Tak samo jest z noszeniem – niech ludzie noszą tak, jak jest najlepiej dla nich, niech tylko podejdą do tego świadomie. Dziecko cieszy się, kiedy jest niesione w nosidle przodem do świata? To super, niech tylko mama rozumie dlaczego to nie jest najlesza pozycja i wie, na co musi zwrócić uwagę. Samej zdarzało mi się nosić nieidealnie, ale miałam tego świadomość, wiedziałam, że muszę to ograniczać.
Pierogowa Mama: A Twój mąż? Nosi?
Marysia: Michał generalnie lubi nosić Helę, ja wtedy wyciągam nosidło i on nosi w nosidle, natomiast dla niego owijanie się kolorowym kawałkiem materiału to nie jest szczyt marzeń. Nigdy nie próbował i myślę, że nigdy nie da się na to namówić
Pierogowa Mama: A reakcje rodzinne?
Marysia: W ogóle bez emocji, zauważają że mam tę umiejętnośc, więc jakby ktoś potrzebował to wie, do kogo się zgłosić natomiast ani nikt nie uważa że to jest bez sensu ani nikt nie robi z tego nie wiadomo czego
Pierogowa Mama: I nie było „nie noś bo przyzwyczaisz?”

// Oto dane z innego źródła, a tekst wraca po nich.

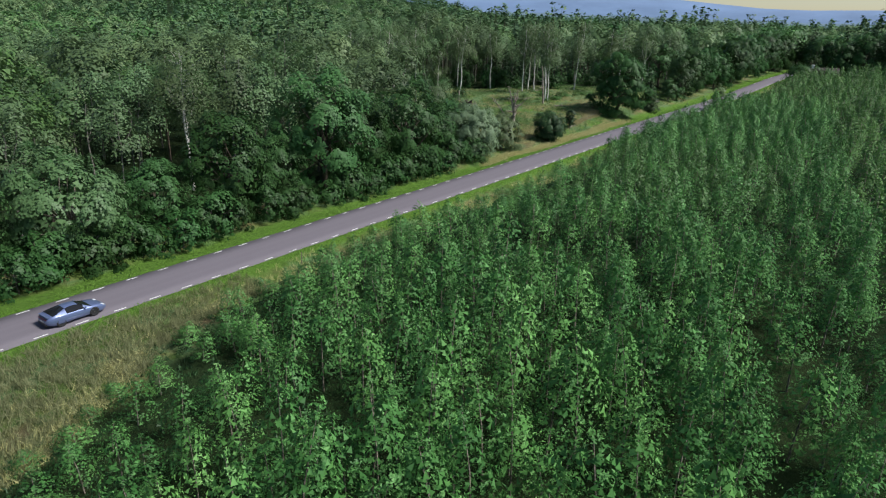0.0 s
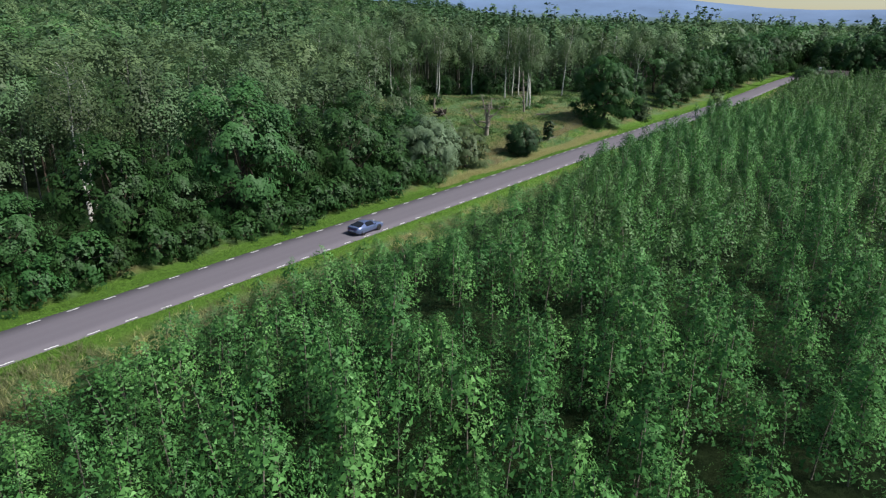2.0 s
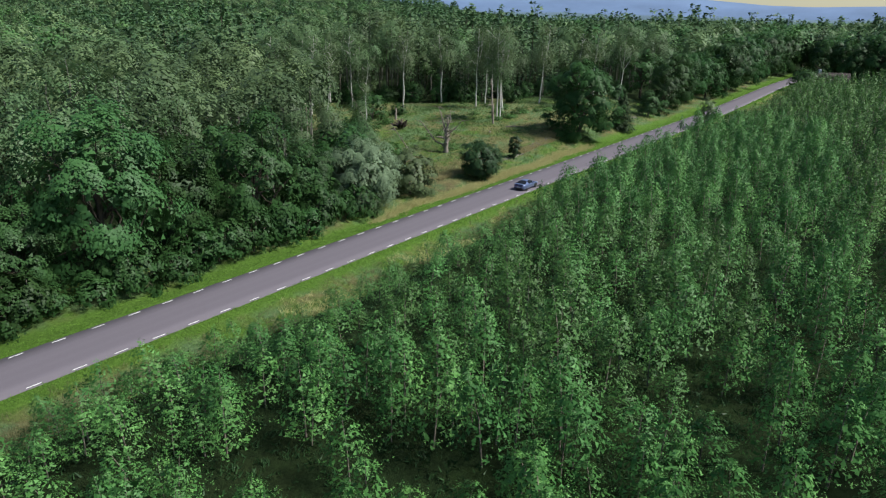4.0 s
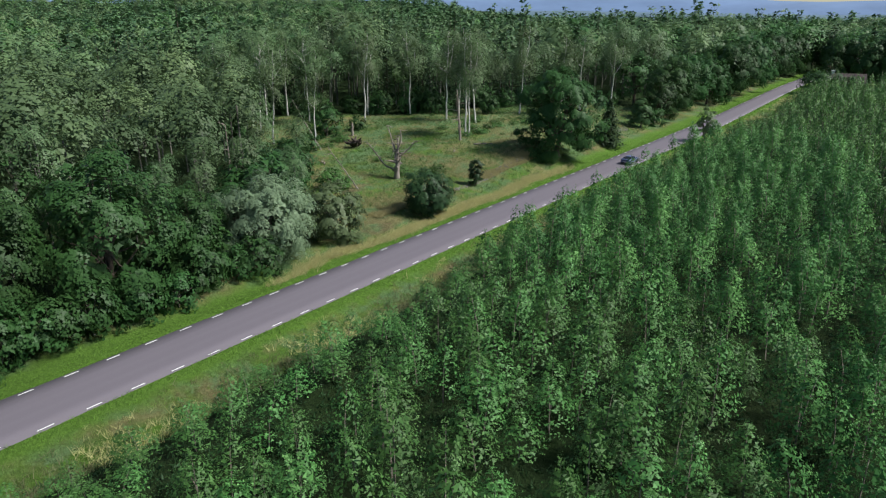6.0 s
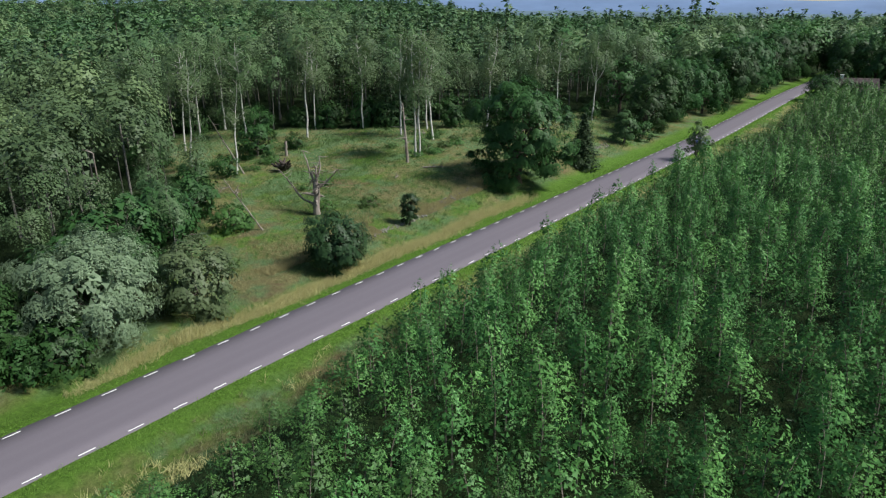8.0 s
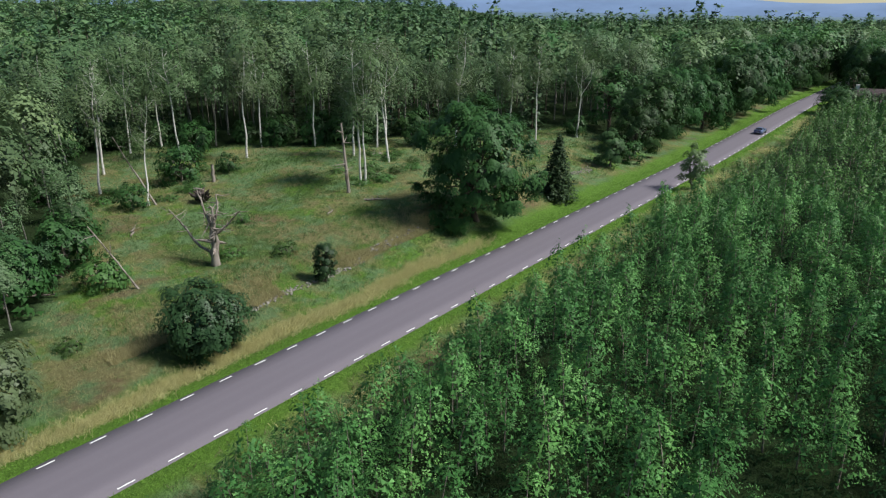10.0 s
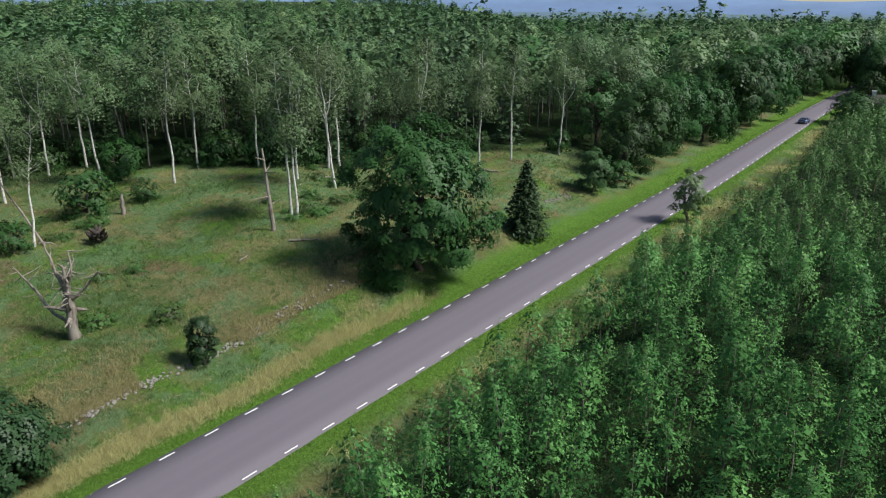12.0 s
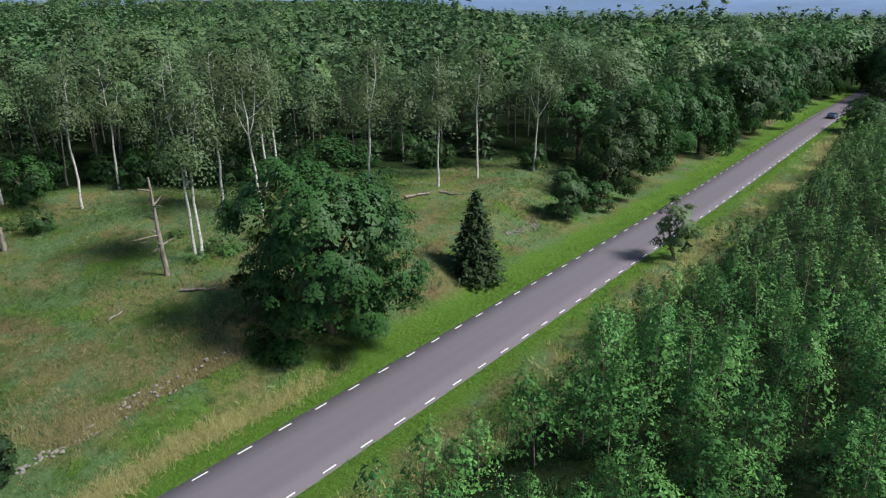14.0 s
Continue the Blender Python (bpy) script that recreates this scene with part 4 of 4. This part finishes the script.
def build_car():
    car = new("car")
    tagged(car, "blue-grey low sports coupe with dark windows driving on the road", "car")
    ys = np.array([-2.26, -2.2, -2.05, -1.8, -1.5, -1.15, -0.8, -0.45, -0.1, 0.2, 0.5, 0.8, 1.1, 1.45, 1.8, 2.05, 2.2, 2.27])
    half = np.interp(ys, [-2.26, -2.15, -1.7, -1.2, 0, 1.2, 1.9, 2.2, 2.27], [0.62, 0.80, 0.92, 0.94, 0.88, 0.90, 0.84, 0.66, 0.5])
    belt = np.interp(ys, [-2.26, -2.15, -1.6, -0.6, 0.7, 1.3, 1.9, 2.27], [0.60, 0.80, 0.90, 0.86, 0.82, 0.80, 0.68, 0.48])
    roof = np.interp(ys, [-2.26, -2.1, -1.9, -1.5, -0.9, -0.4, 0.0, 0.35, 1.0, 1.5, 2.0, 2.27], [0.62, 0.86, 0.92, 1.02, 1.22, 1.30, 1.29, 1.18, 0.84, 0.80, 0.68, 0.50])
    sill = np.interp(ys, [-2.27, -2.0, -1.8, 1.8, 2.27], [0.38, 0.24, 0.18, 0.18, 0.26])
    rings = []
    for y, w, b, r, s in zip(ys, half, belt, roof, sill):
        up = max(0.0, r - b)
        top_w = w * (0.93 - 0.42 * min(1, up / 0.42))
        side = [(0, s), (w * 0.86, s), (w * 0.97, s + 0.10), (w, (s + b) / 2 + 0.05), (w * 0.985, b - 0.05), (w * 0.93, b + 0.005), (top_w + (w * 0.93 - top_w) * 0.35, b + up * 0.62), (top_w, b + up * 0.9), (top_w * 0.6, r), (0, r + 0.012)]
        rings.append([(x, y, z) for x, z in side] + [(-x, y, z) for x, z in side[-2:0:-1]])
    v = np.array(rings)
    k, n = v.shape[:2]
    geos = {q: Geo() for q in ("body", "windscreen", "rear_window", "side_window_a", "side_window_b")}
    faces = {q: [] for q in geos}
    for i in range(k - 1):
        ym = (ys[i] + ys[i + 1]) / 2
        for j in range(n):
            f = (i * n + j, i * n + (j + 1) % n, (i + 1) * n + (j + 1) % n, (i + 1) * n + j)
            jj = j if j < 9 else 17 - j
            q = "body"
            if 7 <= jj <= 8 and 0.3 < ym < 1.0:
                q = "windscreen"
            elif 7 <= jj <= 8 and -1.7 < ym < -0.75:
                q = "rear_window"
            elif 5 <= jj <= 6 and -0.85 < ym < 0.55:
                q = "side_window_a" if j < 9 else "side_window_b"
            faces[q].append(f)
    mats = {"body": CAR_PAINT}
    for q, fs in faces.items():
        geos[q].add(v, fs)
        if q == "body":
            geos[q].add(v[0], np.arange(n)[None]).add(v[-1], np.arange(n)[None, ::-1])
        part(q.rsplit("_", 1)[0] if q.startswith("side") else q, geos[q], mats.get(q, CAR_GLASS), car, "" if q == "body" else "dark tinted glass", True)
    for me in [c.data for c in car.children]:
        bm = bmesh.new()
        bm.from_mesh(me)
        bmesh.ops.delete(bm, geom=[q for q in bm.verts if not q.link_faces], context="VERTS")
        bmesh.ops.recalc_face_normals(bm, faces=bm.faces)
        bm.to_mesh(me)
        bm.free()
    part("spoiler", box(Geo(), (-0.72, -2.16, 0.90), (0.72, -1.92, 0.935)), CAR_PAINT, car)
    part("tail_lamp", box(Geo(), (-0.66, -2.245, 0.715), (0.66, -2.19, 0.74)), RED_LAMP, car, "red light bar")
    part("rear_diffuser", box(Geo(), (-0.62, -2.275, 0.26), (0.62, -2.1, 0.42)), TRIM, car)
    part("number_plate", box(Geo(), (-0.26, -2.285, 0.50), (0.26, -2.25, 0.60)), PLATE, car)
    for s in (-1, 1):
        bm = bmesh.new()
        bmesh.ops.create_uvsphere(bm, u_segments=12, v_segments=8, radius=0.13)
        me = bpy.data.meshes.new("headlamp")
        bm.to_mesh(me)
        bm.free()
        me.materials.append(CLEAR_LAMP)
        part("headlamp", me, None, car, "clear oval headlamp", m=pose(s * 0.62, 1.98, 0.63, -35) @ Matrix.Diagonal((1, 1.3, 0.6, 1)))
        g = Geo()
        box(g, (0.86, 0.50, 0.88), (1.02, 0.60, 1.0))
        if s < 0:
            g.v[0][:, 0] *= -1
            g.f[0] = (g.f[0][0][:, ::-1], 0)
        part("mirror", g, CAR_PAINT, car)
    wheels = []
    for x in (-0.80, 0.80):
        for y in (-1.28, 1.20):
            s = 1 if x > 0 else -1
            a = np.arange(20) * 2 * np.pi / 20
            prof = [(-0.10, 0.24), (-0.125, 0.30), (-0.10, 0.335), (0.0, 0.342), (0.10, 0.335), (0.125, 0.30), (0.10, 0.24)]
            tv = np.array([[(px, math.cos(q) * r, math.sin(q) * r) for q in a] for px, r in prof])
            f = [(i * 20 + j, i * 20 + (j + 1) % 20, (i + 1) * 20 + (j + 1) % 20, (i + 1) * 20 + j) for i in range(6) for j in range(20)]
            wheel = part("wheel", Geo().add(tv, f), RUBBER, car, "black tyre", True, pose(x, y, 0.342))
            g = Geo()
            for q in range(5):
                an = q * 2 * math.pi / 5
                box(g, (0.06 * s - 0.015, -0.03, 0.03), (0.06 * s + 0.035, 0.03, 0.245), 0, Matrix.Rotation(an, 4, "X"))
            tube(g, [(0.02 * s, 0, 0), (0.10 * s, 0, 0)], [0.06, 0.05], 10)
            part("rim", g, RIM, wheel, "grey five-spoke alloy rim")
            part("wheel_arch", tube(Geo(), [(x - s * 0.02, y, 0.345), (x + s * 0.096, y, 0.345)], [0.37, 0.372], 20), TRIM, car)
            wheels.append((wheel, pose(x, y, 0.342)))
    return car, wheels


build_special_trees()
build_brambles()
build_birches()
build_woods()
build_plantation()
build_dead_wood()
build_house()
build_posts()
CAR, WHEELS = build_car()
build_grass()
build_stone_walls()


def motions():
    """The car goes up the road and slows towards the bend."""
    way = [(0.0, 22.0), (1.0, 44.8), (2.0, 68.2), (3.2, 97.4), (5.5, 151.0), (6.3, 169.0), (8.2, 211.0), (10.3, 252.0), (11.0, 264.0), (12.0, 279.0), (13.0, 291.0), (14.0, 300.0)]
    rows = []
    for t, y in way:
        slope = math.degrees(math.atan(float(land(0, y + 1) - land(0, y - 1)) / 2))
        rows.append((t, pose(1.38, y, float(land(0, y)) + 0.03, slope)))
    walk(CAR, rows)
    for wheel, m in WHEELS:
        walk(wheel, [(k * 0.1, m @ pose(0, 0, 0, -(k * 76.0) % 360)) for k in range(141)])


motions()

Marysia: Moja mama powiedziała mi kiedyś, że jeżeli mogłaby się cofnąć w czasie i zmienić tylko jedną rzecz z początków macierzyństwa, to byłoby to częstsze noszenie. Ma rację – dzieci rosną tak szybko, że ani się obejrzysz, a po widoku wyciągniętych w Twoim kierunku rączek zostanie już tylko wspomnienie.